Roman and customary law took contrary views of property rights. Customary law, based on Christian values, saw property as communal. To the extent anyone owned anything, it came with a duty to share. The peasants who plowed a lord’s fields could hunt in those fields and fish in his streams. Everything belonged to everyone. Roman law, on the other hand, honored the individual over the communal and emphasized the privileges of property ownership instead of the duties. Under Roman rules, a lord paid the peasant for his work and, if the peasant wanted to hunt in his fields, the lord charged him a fee. The Roman system went hand in hand with capitalism because it acknowledged private ownership of property.

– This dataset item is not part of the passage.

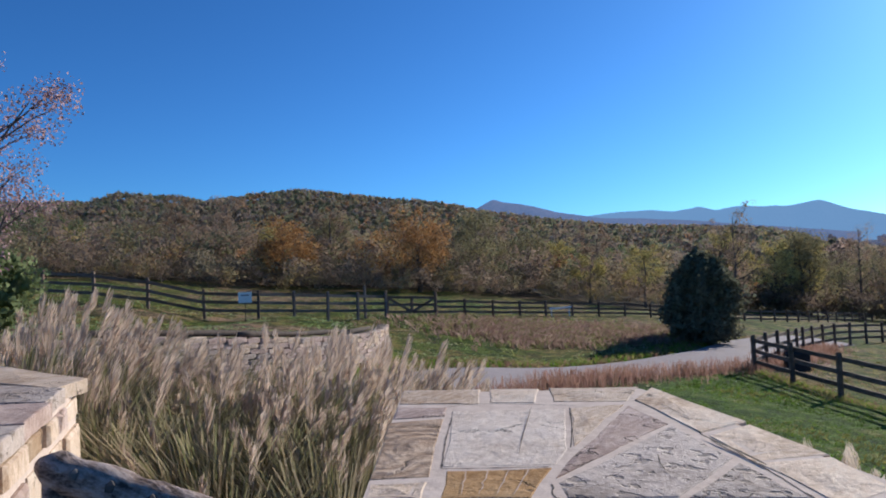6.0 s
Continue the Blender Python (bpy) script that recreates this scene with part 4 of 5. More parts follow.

The princes liked the Roman system because it put property in their hands and left them with more than they had before. The rich merchants liked it because they discovered that a good lawyer could use clever arguments to defeat common sense and win cases they should have lost. Ambitious parents liked it because a legal career could provide a path to riches for their sons. They dreamed their sons would one day work as imperial advisors, town councilors or as hired guns for rich men like Fugger. German universities filled with law students. But the common people hated the new system. The peasants, miners and the working people in the cities viewed Roman law as a system designed not for justice but for deprivation, and as a contrivance unsuitable for those who wanted to live free. They saw Roman law as a system made for slaves and masters.